Caution on Forward-Looking Statements
This press release contains forward-looking statements within the meaning of Section 21E of the Securities
Exchange Act of 1934, which provides a “safe harbor” for such statements in certain circumstances. These forward-looking statements
include the preliminary results, which are subject to change. You are cautioned not to place undue reliance on the forward-looking
statements and to consult filings we have made and will make with the SEC for additional discussion concerning risks and
uncertainties that may apply to our business and the ownership of our securities.
About Advanced Emissions Solutions, Inc.
Advanced Emissions Solutions, Inc. serves as the holding entity for a family of companies that provide emissions solutions to
customers in the power generation and other industries.

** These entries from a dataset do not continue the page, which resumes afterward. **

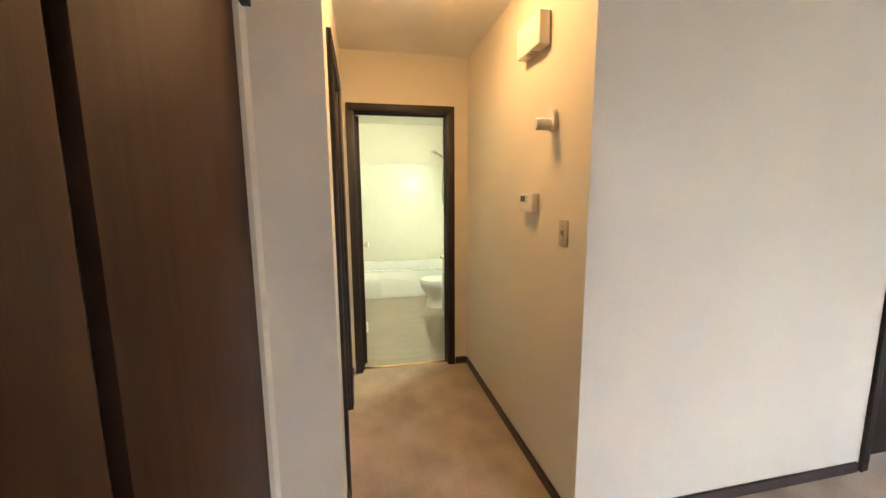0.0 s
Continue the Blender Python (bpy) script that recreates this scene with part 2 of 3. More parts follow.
def slab(bm, outline, z0, z1, m=None):
    """A flat plate of any outline."""
    m = m or Matrix()
    a = [bm.verts.new(m @ Vector((x, y, z0))) for x, y in outline]
    b = [bm.verts.new(m @ Vector((x, y, z1))) for x, y in outline]
    bm.faces.new(list(reversed(a))), bm.faces.new(b)
    for i in range(len(a)):
        j = (i + 1) % len(a)
        bm.faces.new((a[i], a[j], b[j], b[i]))
    bmesh.ops.recalc_face_normals(bm, faces=bm.faces)
    return bm


def mesh_of(name, bm, material, smooth=0.6):
    me = bpy.data.meshes.new(name)
    for f in bm.faces:
        f.smooth = True
    for e in bm.edges:
        e.smooth = len(e.link_faces) == 2 and e.calc_face_angle(0) < smooth
    bm.to_mesh(me)
    bm.free()
    me.materials.append(material)
    return me


def part(name, bm, material, parent, label=""):
    ob = new(name, mesh_of(name, bm, material))
    ob.parent = parent
    return tagged(ob, label)


def structure(name, bm, material, label=""):
    return tagged(new(name, mesh_of(name, bm, material, 0.3)), label, "", "", "structure")


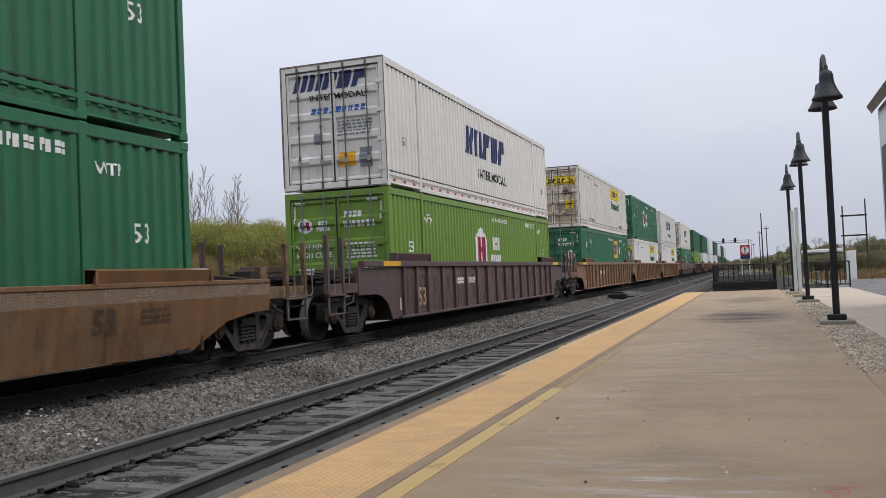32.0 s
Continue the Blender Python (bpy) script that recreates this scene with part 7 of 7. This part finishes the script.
sign = thing("warning_sign", "red and blue warning sign with a white disc", "sign")
sign.location = (-0.43, 60, -0.68)
part("post", boxes((-0.26, -0.2, -0.03, 0.03, 0.1, 2.9)), M_GALV, sign)
part("post", boxes((0.2, 0.26, -0.03, 0.03, 0.1, 2.9)), M_GALV, sign)
part("board", boxes((-0.3, 0.3, -0.06, -0.04, 2.08, 2.98)), D_RED, sign)
part("disc", lay_on_end(shapes(disc(0, 2.65, 0.24)), -0.066), D_WHITE, sign)
part("mark", lay_on_end(shapes((-0.04, 0.04, 2.62, 2.83), (-0.04, 0.04, 2.48, 2.56)), -0.07), D_BLACK, sign)
part("panel", boxes((-0.3, 0.3, -0.066, -0.06, 2.08, 2.32)), D_NAVY, sign)


M_EAVE = surface("weathered_eave", lin(0.20, 0.18, 0.15), lin(0.12, 0.105, 0.09), scale=2, rough=0.85, fine=50)
# station building: only its eave and wall end come into view
gravel_lot = tagged(part("gravel_lot", boxes((3.574, 30, 9.3, 60, -0.7, -0.16)), M_LOT, None), "blue-grey crushed stone lot beyond the walkway", "gravel", kind="structure")
house = thing("station_building", "pale station building with a dark sloping eave", "building")
part("wall", boxes((2.97, 3.2, -12, 23.0, -0.01, 4.6), (3.2, 11, 22.8, 23.0, -0.01, 4.6), (10.8, 11, -12, 22.8, -0.01, 4.6), (3.2, 10.8, -12, -11.8, -0.01, 4.6)), SMOOTH_WHITE, house)
bm = bmesh.new()
prism(bm, [(2.84, 4.52), (2.738, 4.7), (7.0, 9.6), (11.3, 4.7), (11.2, 4.52), (7.0, 9.3)], -12.6, 23.1)
for v in bm.verts:
    v.co.x, v.co.y = v.co.y, v.co.x
bmesh.ops.recalc_face_normals(bm, faces=bm.faces[:])
bmesh.ops.triangulate(bm, faces=[f for f in bm.faces if len(f.verts) > 4])
part("roof", bm, M_EAVE, house)
for y in (5.5, 11.0, 16.5, 21.3):
    w = part("window", boxes((2.93, 2.98, y, y + 1.2, 1.7, 3.65), bevel=0.01), M_BLACK, house)
    part("pane", boxes((2.918, 2.93, y + 0.1, y + 1.1, 1.8, 3.55)), M_BLACK, w)


M_POLE = surface("dark_pole", lin(0.045, 0.038, 0.034), lin(0.025, 0.022, 0.02), scale=3, rough=0.95, fine=30)


def utility_pole(x, y, tall, arms=1):
    p = thing("utility_pole", "weathered wooden utility pole with crossarm", "utility pole", "utility poles")
    p.location = (x, y, land(x, y))
    part("pole", lathe([(0.12, -0.5), (0.075, tall)], 10), M_POLE, p)
    for k in range(arms):
        part("crossarm", boxes((-0.55, 0.55, -0.05, 0.05, tall - 0.6 - k * 1.1, tall - 0.46 - k * 1.1)), M_POLE, p)


for x, y, z, n in ((1.6, 150, 9.1, 0), (1.7, 210, 8.4, 1), (2.9, 190, 8.6, 1), (-0.2, 330, 9.6, 1), (0.6, 350, 8.6, 1)):
    utility_pole(x, y, z - land(x, y), n)

# portal frame of poles on the bank
portal = thing("pole_frame", "dark wooden pole frame with two crossbeams", "pole frame")
portal.location = (10.1, 112, 0)
for x in (0, 2.43):
    part("pole", lathe([(0.1, -1), (0.075, 8.0 if x else 7.3)], 10, centre=(x, 0, 0)), M_POLE, portal)
for z in (6.05, 3.75):
    part("beam", boxes((-0.25, 2.58, -0.1, 0.1, z, z + 0.18)), M_POLE, portal)

# signal bridge
bridge = thing("signal_bridge", "grey steel signal bridge with two signal heads", "signal bridge")
bridge.location = (0, 240, -0.6)
part("mast", boxes((-0.85, -0.62, -0.12, 0.12, 0, 7.9)), M_GREY_STEEL, bridge)
part("beam", boxes((-13.0, -0.6, -0.15, 0.15, 7.2, 7.38)), M_GREY_STEEL, bridge)
part("beam", boxes((-13.0, -0.6, -0.15, 0.15, 7.75, 7.87)), M_GREY_STEEL, bridge)
for x in (-6.9, -4.0):
    s = part("signal_head", boxes((x - 0.3, x + 0.3, -0.35, -0.2, 7.3, 8.5), bevel=0.1), M_BLACK, bridge)


# ---- plants ----
M_BARK = surface("bark", lin(0.115, 0.095, 0.083), lin(0.07, 0.058, 0.05), scale=6, rough=0.95, bump=0.4, fine=30)
M_BUD = surface("spring_buds", lin(0.30, 0.28, 0.10), lin(0.34, 0.20, 0.13), scale=0.6, amount=0.9, rough=0.9, bump=0, fine=5, vary=0.35, island=True)
M_LEAF2 = surface("rusty_leaves", lin(0.265, 0.20, 0.075), lin(0.24, 0.215, 0.06), scale=0.35, amount=0.9, rough=0.9, bump=0, fine=5, vary=0.2, island=True)
M_LEAF = surface("young_leaves", lin(0.25, 0.28, 0.055), lin(0.27, 0.215, 0.075), scale=0.35, amount=0.9, rough=0.9, bump=0, fine=5, vary=0.22, island=True)


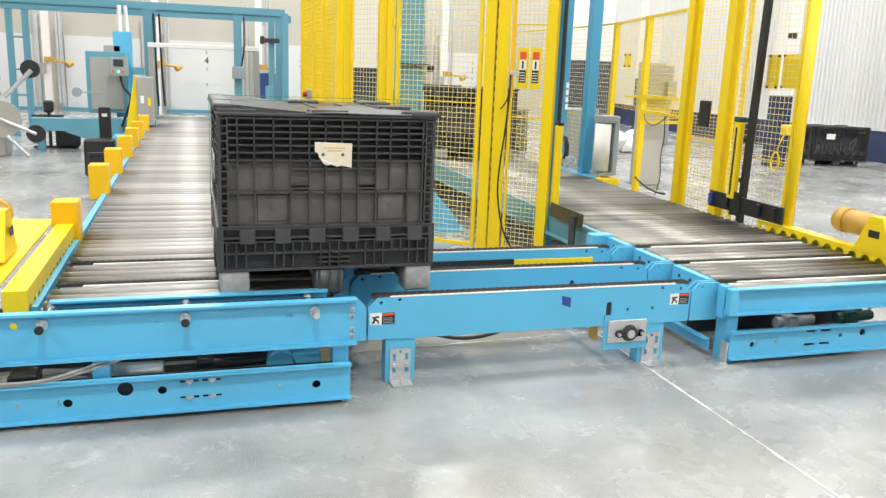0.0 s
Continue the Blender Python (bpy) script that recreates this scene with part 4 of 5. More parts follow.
def right_fence():
    f = thing("safety_fence", (4.735, 7.08, 0), "yellow wire-mesh machine fence beside the roller bed", "fence", "machine fences")
    x = 4.708
    H, L = 2.92, 2.43

    def run(y):
        """The low run leans away from the bed."""
        return x + 0.25 * (y - 7.30)

    bm = B()
    rod(bm, (x, 5.575, 0), (x, 5.575, H), 0.045, 18)
    box(bm, x - 0.08, x + 0.08, 5.575 - 0.08, 5.575 + 0.08, 0, 0.01)
    part("post", bm, YELLOW, f, "round yellow end post", True)
    fence_panel(f, (x, 5.646), (x, 6.50), 0.266, H, 0.052, (1.062,))
    for y, w in ((6.57, 0.10), (7.24, 0.10)):
        fence_post(f, x, y, H, w)
    for y in (8.673, 10.089):
        fence_post(f, run(y), y, L, 0.065)
    fence_panel(f, (x, 6.64), (x, 7.17), 0.106, H, 0.034, (1.151,), 0.04, wide=1.6, mat=YELLOW)
    fence_panel(f, (x + 0.08, 6.62), (x + 0.46, 6.97), 0.106, H, 0.05, (1.151, 2.212), 0.05)
    for a, b, zs in ((7.416, 8.629, (1.328, 1.504, L - 0.03)), (8.717, 10.045, (L - 0.03,))):
        for z in zs:
            bm = B()
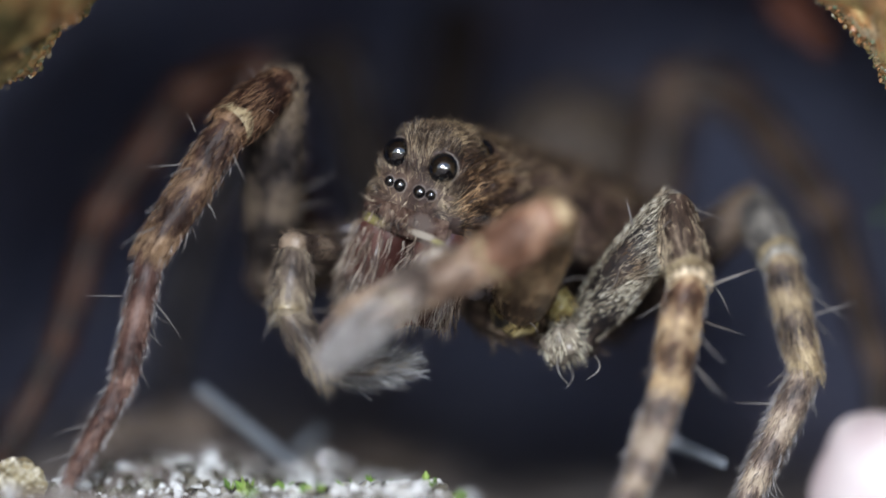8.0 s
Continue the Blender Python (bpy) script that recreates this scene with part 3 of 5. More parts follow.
    swirl = lambda p, s: (0.35 * math.sin(p.z * 5), 0.6, 0.25 + 0.6 * math.sin(p.x * 3 + 1))
    coat(2000, 0.01, 0.3, 15, 165, 0.19, 0.0058, HAIR_TAN, lambda p, s: (p.x * 0.6, 0.3, 1.0), 0.12)
    coat(3200, 0.25, 1.6, 15, 165, 0.2, 0.006, HAIR_TAN, lambda p, s: (p.x * 0.3, 1.0, 0.2), 0.1)
    coat(2700, 0.2, 1.25, -75, 25, 0.25, 0.0062, HAIR_CHEEK, swirl, 0.16)
    coat(1300, 0.2, 1.25, 155, 255, 0.2, 0.0062, HAIR_CHEEK, swirl, 0.12)
    coat(1300, 0.02, 0.25, -100, 280, 0.16, 0.0055, HAIR_TAN, lambda p, s: (p.x, 0.2, 0.5), 0.08)
    coat(5600, 1.15, 5.6, -40, 220, 0.16, 0.011, HAIR_BACK, lambda p, s: (0.0, 1.0, 0.1), 0.15)
    return ob


def clypeus_mat():
    n = Nodes("clypeus_cuticle", 0.17, 0.7)
    col = n.ramp(n.noise(6.0, 5, 0.7), [(0.35, (0.02, 0.011, 0.009)), (0.5, (0.07, 0.042, 0.033)), (0.68, (0.19, 0.135, 0.105))])
    fuzz = n.math("MULTIPLY", n.math("SUBTRACT", n.noise(5.0, 4, 0.65), 0.5), 0.36)

    def spot(x, z, sx, sz, colour, below):
        dx = n.math("MULTIPLY", n.math("SUBTRACT", n.axis(0), x), 1 / sx)
        dz = n.math("MULTIPLY", n.math("SUBTRACT", n.axis(2), z), 1 / sz)
        far = n.math("SQRT", n.math("ADD", n.math("MULTIPLY", dx, dx), n.math("MULTIPLY", dz, dz)))
        near = n.ramp(n.math("ADD", n.math("MULTIPLY", far, 0.5), fuzz), [(0.3, (1, 1, 1)), (0.56, (0, 0, 0))])
        return n.mix(near, below, colour)

    col = spot(0.32, -0.64, 0.2, 0.16, (0.1, 0.078, 0.07), col)
    col = spot(0.36, -0.79, 0.22, 0.065, (0.33, 0.29, 0.24), col)
    col = spot(0.6, -0.83, 0.1, 0.05, (0.3, 0.27, 0.12), col)
    col = spot(-0.5, -0.82, 0.26, 0.09, (0.27, 0.235, 0.09), col)
    n.bump(n.noise(20, 3, 0.6), 0.25, 0.02)
    return n.done(col)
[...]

ADA-ES, Inc. (“ADA”) is a wholly-owned subsidiary of Advanced Emissions Solutions, Inc. (“ADES”) that provides emissions control
solutions for coal-fired power generation and industrial boiler industries. With more than 25 years of experience developing
advanced mercury control solutions, ADA delivers proprietary environmental technologies, equipment and specialty chemicals that
enable coal-fueled boilers to meet emissions regulations. These solutions enhance existing air pollution control equipment,
maximizing capacity and improving operating efficiencies. Our track record includes securing more than 30 US patents
for emissions control technology and systems and selling the most activated carbon injection systems for power plant mercury
control in North America. For more information on ADA, and its products and services, visit www.adaes.com or the ADA Blog
(http://blog.adaes.com/).
Tinuum Group, LLC is a 42.5% owned joint venture by ADA that provides ADA’s patented Refined Coal CyClean™ technology to enhance
combustion of and reduce emissions of NOx and mercury from coal in cyclone boilers and ADA’s patented M-45™ and patent pending
M-45-PC™ technologies for Circulating Fluidized boilers and Pulverized Coal boilers respectively.